Reading this article, or contacting any website on which it appears, does not create an attorney-client relationship between the reader and any law firm, attorney, or author. Every court-martial, nonjudicial punishment action, administrative separation, and security-clearance matter turns on its own facts, the charged articles, the convening authority, the service branch, and the evidence, and outcomes vary widely from one case to another.

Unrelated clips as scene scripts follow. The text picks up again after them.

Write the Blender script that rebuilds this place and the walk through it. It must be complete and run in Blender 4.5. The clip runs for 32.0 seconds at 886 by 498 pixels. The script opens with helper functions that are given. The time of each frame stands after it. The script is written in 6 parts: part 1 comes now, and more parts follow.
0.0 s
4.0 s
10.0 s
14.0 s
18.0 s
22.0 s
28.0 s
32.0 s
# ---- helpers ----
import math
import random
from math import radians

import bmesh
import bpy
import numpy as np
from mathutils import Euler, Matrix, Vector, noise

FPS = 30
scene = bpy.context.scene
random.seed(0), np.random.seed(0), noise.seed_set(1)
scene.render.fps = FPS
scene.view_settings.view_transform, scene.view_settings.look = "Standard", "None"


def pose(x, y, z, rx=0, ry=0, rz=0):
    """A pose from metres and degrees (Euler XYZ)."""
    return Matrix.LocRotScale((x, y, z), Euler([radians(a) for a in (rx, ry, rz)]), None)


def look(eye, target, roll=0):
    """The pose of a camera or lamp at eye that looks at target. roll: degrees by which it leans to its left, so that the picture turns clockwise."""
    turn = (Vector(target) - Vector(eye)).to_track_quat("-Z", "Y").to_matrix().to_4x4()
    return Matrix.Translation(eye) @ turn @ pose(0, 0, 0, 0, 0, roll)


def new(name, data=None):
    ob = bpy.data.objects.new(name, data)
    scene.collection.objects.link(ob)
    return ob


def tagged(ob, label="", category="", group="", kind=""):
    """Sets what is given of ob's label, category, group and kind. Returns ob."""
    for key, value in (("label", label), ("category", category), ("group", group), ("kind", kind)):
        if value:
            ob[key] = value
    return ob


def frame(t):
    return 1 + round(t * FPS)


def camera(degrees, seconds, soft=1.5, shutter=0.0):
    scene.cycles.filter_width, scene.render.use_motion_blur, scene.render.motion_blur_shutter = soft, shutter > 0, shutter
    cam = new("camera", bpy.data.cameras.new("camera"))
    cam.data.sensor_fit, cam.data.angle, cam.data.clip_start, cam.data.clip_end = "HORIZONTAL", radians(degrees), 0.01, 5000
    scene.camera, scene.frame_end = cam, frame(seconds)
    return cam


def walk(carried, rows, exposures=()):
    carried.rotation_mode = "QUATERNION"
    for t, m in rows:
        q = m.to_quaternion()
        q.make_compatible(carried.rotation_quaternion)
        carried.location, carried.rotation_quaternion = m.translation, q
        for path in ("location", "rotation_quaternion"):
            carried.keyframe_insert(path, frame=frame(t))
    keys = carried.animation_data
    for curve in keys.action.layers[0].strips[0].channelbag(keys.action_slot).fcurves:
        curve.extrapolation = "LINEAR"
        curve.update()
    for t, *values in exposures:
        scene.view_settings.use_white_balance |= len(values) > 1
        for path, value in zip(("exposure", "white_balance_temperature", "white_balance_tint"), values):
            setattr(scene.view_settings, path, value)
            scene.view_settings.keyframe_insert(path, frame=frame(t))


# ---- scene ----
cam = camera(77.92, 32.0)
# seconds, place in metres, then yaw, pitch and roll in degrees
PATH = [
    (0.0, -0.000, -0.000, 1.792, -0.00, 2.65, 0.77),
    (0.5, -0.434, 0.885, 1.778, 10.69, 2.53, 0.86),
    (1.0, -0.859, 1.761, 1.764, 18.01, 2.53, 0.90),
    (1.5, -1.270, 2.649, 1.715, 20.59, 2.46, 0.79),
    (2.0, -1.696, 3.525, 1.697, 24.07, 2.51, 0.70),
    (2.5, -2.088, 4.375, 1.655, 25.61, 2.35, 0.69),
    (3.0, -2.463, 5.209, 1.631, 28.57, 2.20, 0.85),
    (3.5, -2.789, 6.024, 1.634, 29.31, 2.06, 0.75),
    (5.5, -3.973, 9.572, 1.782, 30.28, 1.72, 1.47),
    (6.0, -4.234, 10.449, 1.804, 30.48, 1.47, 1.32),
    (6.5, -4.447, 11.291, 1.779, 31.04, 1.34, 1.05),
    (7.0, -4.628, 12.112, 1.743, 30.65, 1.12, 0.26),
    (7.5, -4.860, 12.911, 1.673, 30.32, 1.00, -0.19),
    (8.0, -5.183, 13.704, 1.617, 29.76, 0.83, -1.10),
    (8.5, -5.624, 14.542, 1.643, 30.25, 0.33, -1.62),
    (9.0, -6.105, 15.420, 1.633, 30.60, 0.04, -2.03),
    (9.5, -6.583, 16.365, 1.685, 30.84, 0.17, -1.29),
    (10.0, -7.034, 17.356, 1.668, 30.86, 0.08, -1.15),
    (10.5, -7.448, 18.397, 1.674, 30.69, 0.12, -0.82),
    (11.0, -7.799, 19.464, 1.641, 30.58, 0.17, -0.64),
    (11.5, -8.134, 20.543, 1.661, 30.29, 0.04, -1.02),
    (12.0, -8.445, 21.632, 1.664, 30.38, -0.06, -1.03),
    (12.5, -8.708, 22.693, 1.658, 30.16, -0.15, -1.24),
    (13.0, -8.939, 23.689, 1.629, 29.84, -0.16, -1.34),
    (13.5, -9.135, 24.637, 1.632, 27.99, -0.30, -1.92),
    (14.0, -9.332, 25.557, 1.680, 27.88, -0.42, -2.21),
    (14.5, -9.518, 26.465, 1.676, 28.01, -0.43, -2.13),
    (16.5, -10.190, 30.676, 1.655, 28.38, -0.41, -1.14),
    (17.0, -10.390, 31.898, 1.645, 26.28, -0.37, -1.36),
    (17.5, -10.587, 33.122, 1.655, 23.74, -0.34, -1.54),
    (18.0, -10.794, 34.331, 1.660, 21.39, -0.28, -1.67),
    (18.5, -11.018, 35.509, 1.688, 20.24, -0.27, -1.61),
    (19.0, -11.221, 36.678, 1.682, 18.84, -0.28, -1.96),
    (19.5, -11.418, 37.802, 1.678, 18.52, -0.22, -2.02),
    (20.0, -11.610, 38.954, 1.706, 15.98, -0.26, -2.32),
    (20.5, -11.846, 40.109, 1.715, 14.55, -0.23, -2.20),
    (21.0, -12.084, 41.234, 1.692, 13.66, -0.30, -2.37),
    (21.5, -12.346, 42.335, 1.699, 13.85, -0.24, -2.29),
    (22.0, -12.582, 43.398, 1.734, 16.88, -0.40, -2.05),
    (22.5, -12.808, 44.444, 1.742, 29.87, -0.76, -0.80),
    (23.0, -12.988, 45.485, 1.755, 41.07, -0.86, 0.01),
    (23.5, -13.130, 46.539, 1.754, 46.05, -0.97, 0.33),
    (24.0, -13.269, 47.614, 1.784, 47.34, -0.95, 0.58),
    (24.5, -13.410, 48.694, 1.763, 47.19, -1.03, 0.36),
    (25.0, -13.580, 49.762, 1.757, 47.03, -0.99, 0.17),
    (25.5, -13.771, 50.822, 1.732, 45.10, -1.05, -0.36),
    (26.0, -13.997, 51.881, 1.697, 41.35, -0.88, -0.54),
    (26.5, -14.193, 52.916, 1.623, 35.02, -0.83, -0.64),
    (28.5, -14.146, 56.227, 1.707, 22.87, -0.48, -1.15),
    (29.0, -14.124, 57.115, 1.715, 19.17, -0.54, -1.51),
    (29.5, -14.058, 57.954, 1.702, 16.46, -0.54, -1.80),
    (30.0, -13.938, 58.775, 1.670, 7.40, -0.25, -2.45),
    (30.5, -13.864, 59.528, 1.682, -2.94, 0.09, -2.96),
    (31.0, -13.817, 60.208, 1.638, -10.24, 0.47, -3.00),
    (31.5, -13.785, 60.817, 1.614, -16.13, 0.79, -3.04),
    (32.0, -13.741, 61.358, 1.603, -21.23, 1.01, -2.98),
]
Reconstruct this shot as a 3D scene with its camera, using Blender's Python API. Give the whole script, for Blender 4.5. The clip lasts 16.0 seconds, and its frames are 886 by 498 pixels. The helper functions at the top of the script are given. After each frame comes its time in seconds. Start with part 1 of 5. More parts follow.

Military law also changes over time. The Military Justice Act of 2016 (effective January 1, 2019) and subsequent National Defense Authorization Acts renumbered and rewrote many punitive articles, revised the Article 32 preliminary hearing, and altered sentencing, clemency, and appellate procedures. Statutes, regulations, executive orders, the Manual for Courts-Martial, and decisions of the service Courts of Criminal Appeals and the Court of Appeals for the Armed Forces may have been amended, superseded, or reinterpreted after this article was written, and article numbers or procedures cited here may have changed.